Le décor ressemble à une étrange maison composée de neuf vitrines, sur deux niveaux, où vivent six femmes. Bien qu’elles reproduisent un salon avec cheminée, une salle de bain publique ou encore une chambre de passe, ces pièces ne forment en réalité rien de plus que les différentes cellules d’une même prison. Une prison où, pendant une heure et demie, les comédiennes tournent en rond, se cognent, dansent et chantent, déclament et crient. Tantôt seules, tantôt ensemble, elles offrent une interprétation éblouissante de l’œuvre de Nelly Arcan.
Sorte de collage littéraire élaboré à partir des textes de Putain (2001) et Folle (2004), ses deux principaux récits autofictionnels, La fureur de ce que je pense rassemble les grands désespoirs de l’autrice à l’Espace Go jusqu’au 3 décembre 2022. Toutes ses hantises y sont présentées : de la marchandisation du corps à la mort, en passant par la séduction toxique, le vieillissement et, la première d’entre elles, le sexe.
Le spectacle abonde de sexe, dans une conception arcanienne très vague qui amalgame le corps, le genre, l’identité et la sexualité. Le sexe transpire dans les mots d’une écrivaine qui raconte le tourment d’être femme ; narre la naissance du désir chez une adolescente, venu avec la fausse promesse d’une émancipation ; confie son vieux rêve d’enfant de devenir un garçon ou décrit « sa façon d’homme de regarder les femmes ». Mais il y a aussi le sexe que les murs suintent, présent sans dire son nom, celui qui s’exhibe dans les poses lascives et les attitudes désinhibées des comédiennes.
La grande absente
Cette mise en scène éclatée offre un portrait complexe et fascinant d’une écrivaine, Nelly Arcan, décédée il y a treize ans, mais dont le fantôme plane toujours au-dessus de la littérature québécoise. Elle apparaît comme une figure torturée, isolée dans ses souffrances et ses combats, harcelée par un questionnement de soi permanent, et transpercée par une incontrôlable pulsion de mort.
Nelly Arcan, c’est un magnifique destin brûlé, une vie en mille morceaux, certes, mais la fascination est ailleurs.
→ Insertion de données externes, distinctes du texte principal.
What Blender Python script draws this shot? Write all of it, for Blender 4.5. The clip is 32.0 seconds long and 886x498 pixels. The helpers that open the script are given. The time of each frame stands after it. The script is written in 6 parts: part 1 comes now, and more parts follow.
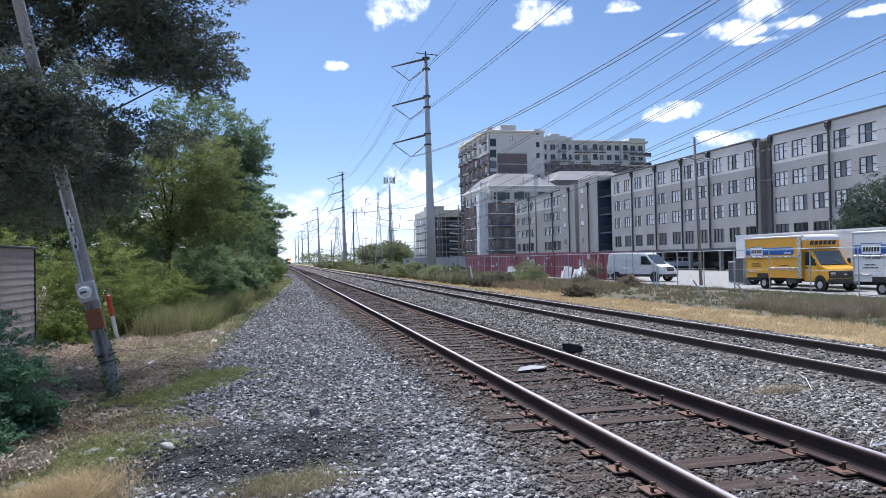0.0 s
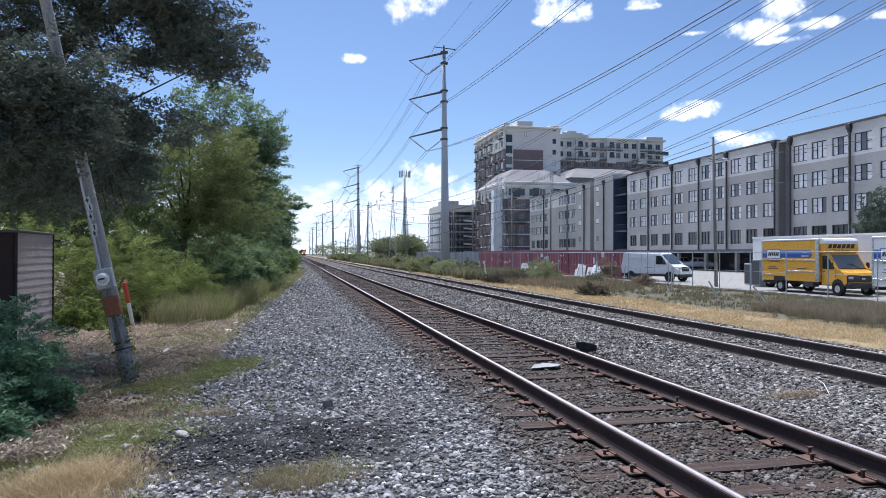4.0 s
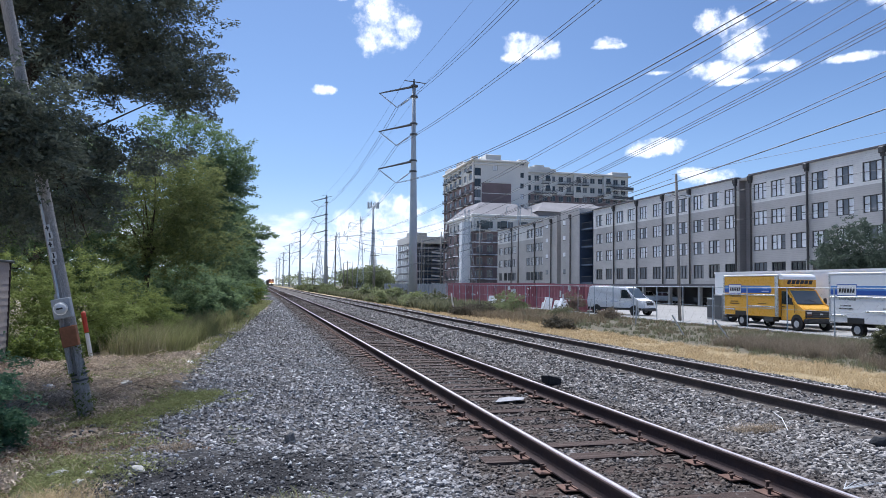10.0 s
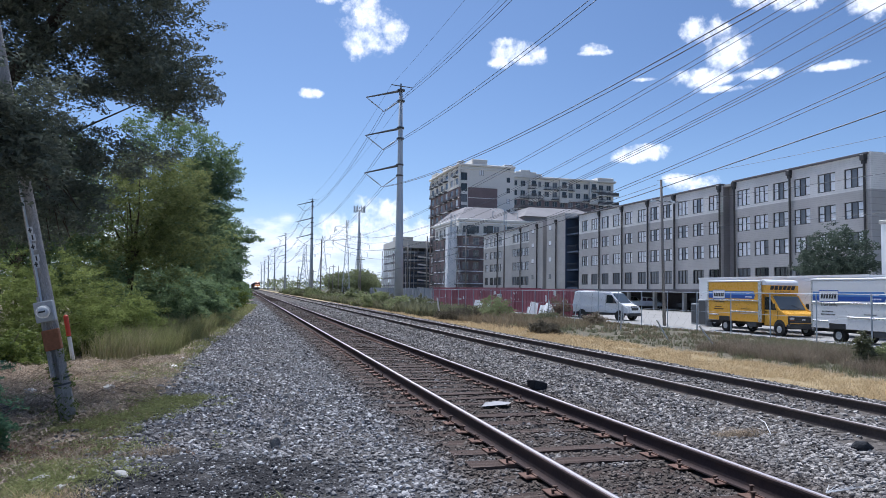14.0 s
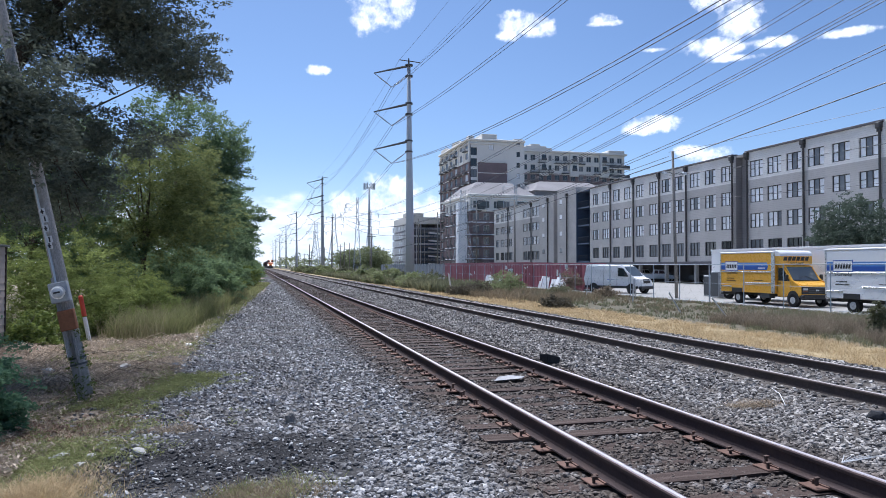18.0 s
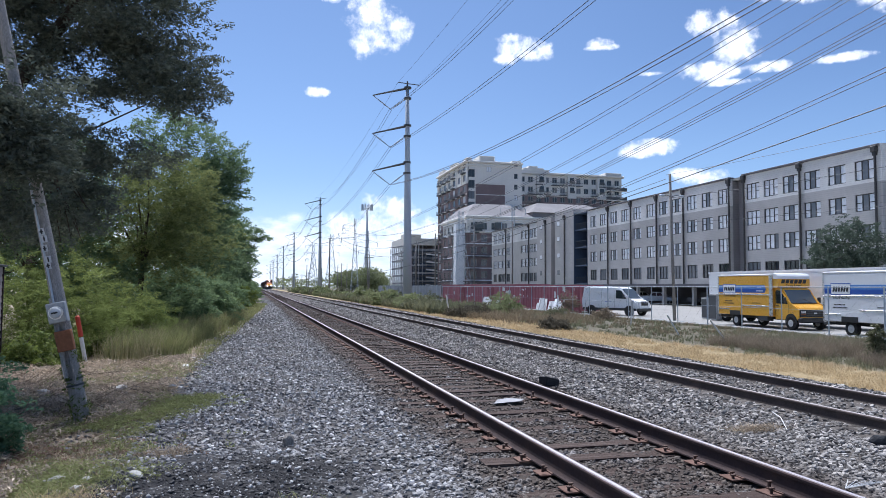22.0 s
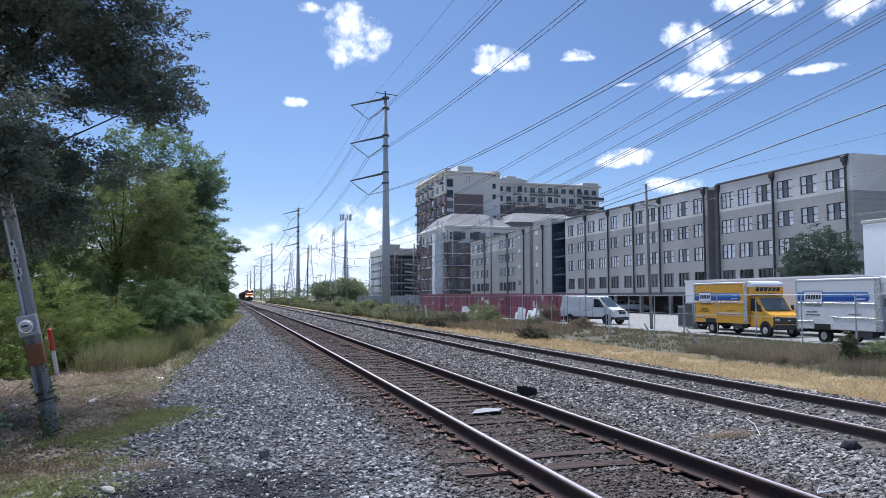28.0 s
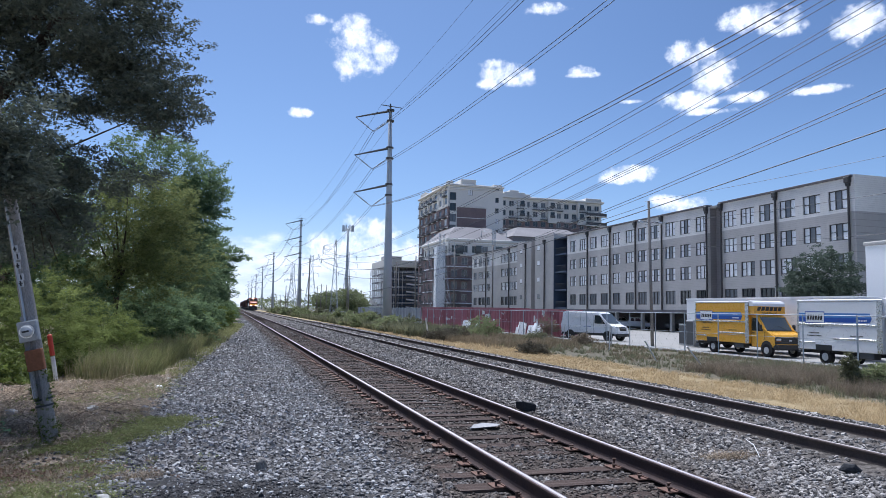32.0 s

Elle tient sans doute à l’incroyable contradiction du personnage, car elle est en même temps une femme qui revendique sa liberté, son dégoût viscéral de la norme (elle se veut hors-norme), mais qui est néanmoins dévorée par le souci constant de l’image qu’elle renvoie, par l’injonction d’un genre qu’elle surperforme et qu’elle nomme sa « putasserie » (elle est ultra-normée).
C’est tout à l’honneur de l’Espace Go et de la brillante mise en scène de Marie Brassard de permettre l’explosion de sa pensée furieuse, de donner à son intelligence et son incroyable lucidité (sur elle-même et sur toute une société patriarcale) l’occasion de se révéler à l’écart du personnage qu’elle s’était créé et qui l’a asphyxiée.
Une puissance incandescente
Toutes les conditions sont réunies pour apprécier l’œuvre d’une des plus formidables intellectuelles francophones, disparue à peine huit ans après son entrée dans le monde littéraire. Il faut fermer les yeux, s’enivrer de ses mots et du battement de la musique qui les accompagne. Fermer les yeux, comme une politesse à l’égard d’une écrivaine que son image obsédait, et se laisser porter par la justesse d’un texte qui a perdu de sa subversion mais gagné en qualité littéraire. Se perdre dans l’écoute, ne plus savoir qui l’on est, ni où l’on est, et se laisser surprendre par la tombée du rideau, les applaudissements qui surgissent comme une violente déflagration.